Tuesday, December 30, 2008

Review of Adaptation

Charlie Kaufman has made a career out of writing surrealist, reflexive screenplays, and by now he pretty much owns the genre that has spawned such mimicry as Stranger Than Fiction and Science of Sleep. Kaufman remains the master, and it is a mastery no better epitomized than by his 2002 work Adaptation. If you thought it's hard to write a movie about flowers, you're not alone, and Kaufman had little in the way of a springboard to work off of, seeing as there's never been a movie written about flowers. ("Flowers for Algernon," suggests dull but sincere twin brother Donald. "That's not a movie," replies Charlie, "and it's not about flowers.) Precedential paucity proved no obstacle, hardly surprising for the most original writer in Hollywood.
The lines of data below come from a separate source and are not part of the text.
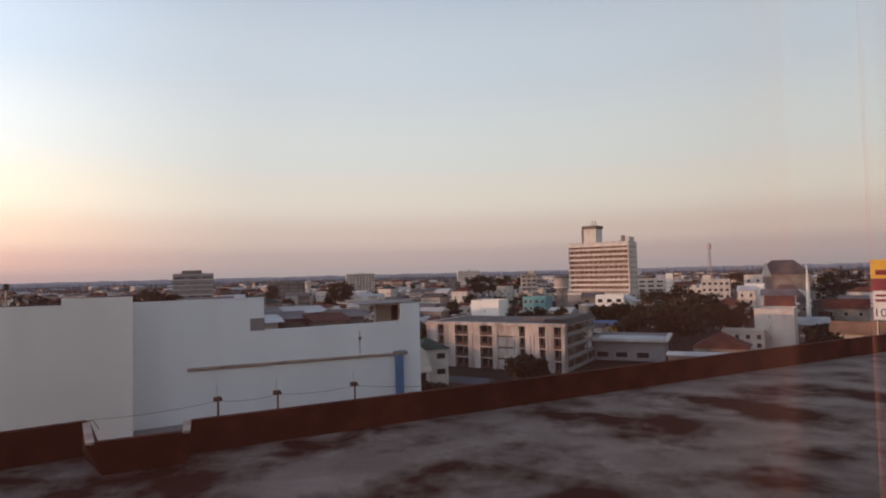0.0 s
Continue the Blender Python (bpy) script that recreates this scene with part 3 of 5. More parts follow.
# plan: x along the wall to the right, y away from the window
mall = thing("commercial_building", mall_m, "long windowless white commercial building with stepped roofline", "building")
fx = mall_pt(26.85, 43.6)
lx, rx = mall_pt(46.05, 43.6), mall_pt(2.25, 45.0)
sx, cx = mall_pt(16.3, 45.0), mall_pt(17.5, 45.0)
hx = mall_pt(31.9, 43.6)
WX0, WX1 = mall_pt(45.7, 43.6), mall_pt(42.45, 43.6)    # shop window opening
px_ = mall_pt(3.95, 45.0)
ZL = EYE - 1.46
WT = EYE - 4.62
WARM = [(lx, WX0, -1.4, 0.2, 0, ZL), (WX1, fx, -1.4, 0.2, 0, ZL), (WX0, WX1, -1.4, 0.2, WT, ZL), (WX0, WX1, -1.4, 0.2, 0, 9.0),
           (lx, fx, 0.2, 26, 0, ZL - 0.8)]
DECKS = [(lx + 0.3, fx, 0.2, 26, ZL - 0.8, ZL - 0.7), (fx, sx, 0.3, 22, EYE - 2.3, EYE - 2.2), (sx, rx - 0.3, 0.3, 22, EYE - 4.9, EYE - 4.8)]
for dk in DECKS:
    part("roof_deck", boxes(dk), M_DECK, mall, "dark bitumen flat roof deck")
for b in WARM:
    part("wall", boxes(b), M_MALLW, mall, "smooth warm white rendered wall")
part("raised_parapet", boxes((hx, fx, -1.4, -1.0, ZL, EYE - 1.03)), M_MALLW, mall)
COOL = [(fx, sx, 0, 0.3, 0, EYE - 1.52), (sx, rx, 0, 0.3, 0, EYE - 3.84), (px_, rx, 0, 0.3, EYE - 3.84, EYE - 2.42),
           (rx - 0.3, rx, 0.3, 22, 0, EYE - 4.95), (sx + 2.0, sx + 6.0, 21.6, 21.9, EYE - 4.8, EYE - 4.35), (rx - 0.3, rx, 0.3, 5, EYE - 3.84, EYE - 2.42), (fx, sx, 0.3, 22, 0, EYE - 2.3), (sx, rx - 0.3, 0.3, 22, 0, EYE - 4.9)]
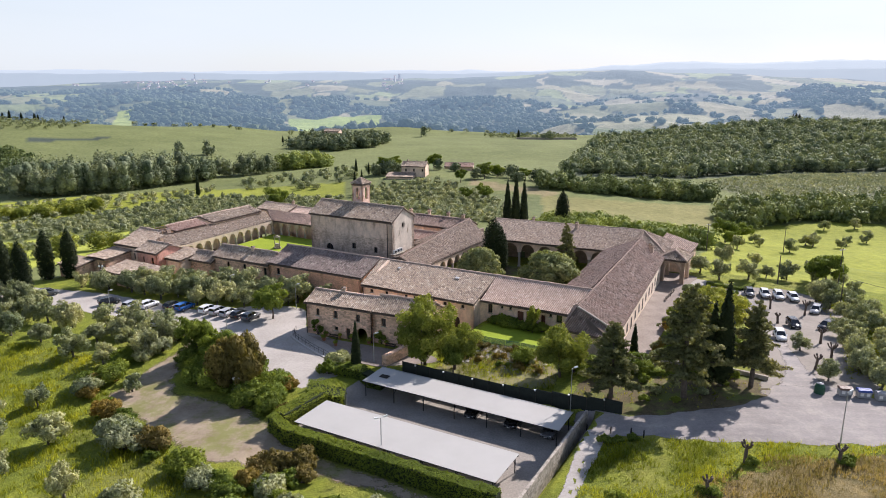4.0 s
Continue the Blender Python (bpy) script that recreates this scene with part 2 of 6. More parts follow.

Kaufman simply wrote himself into the script, focusing on his own struggles in trying to adapt Susan Orlean's book "The Orchid Thief." Solipsistic is how Charlie, played by Oscar-nominated Nic Cage, describes the idea when it first occurs to him. Maybe so, but Kaufman pulls it off easily, helped by Meryl Streep and Chris Cooper, who also got Oscar nominations. After Being John Malkovich, Kaufman suffered no creativity slump, hammering out Adaptation, Confessions of a Dangerous Mind, and Eternal Sunshine of the Spotless Mind in a span of five years. I recommend Adaptation and Eternal Sunshine. Four stars.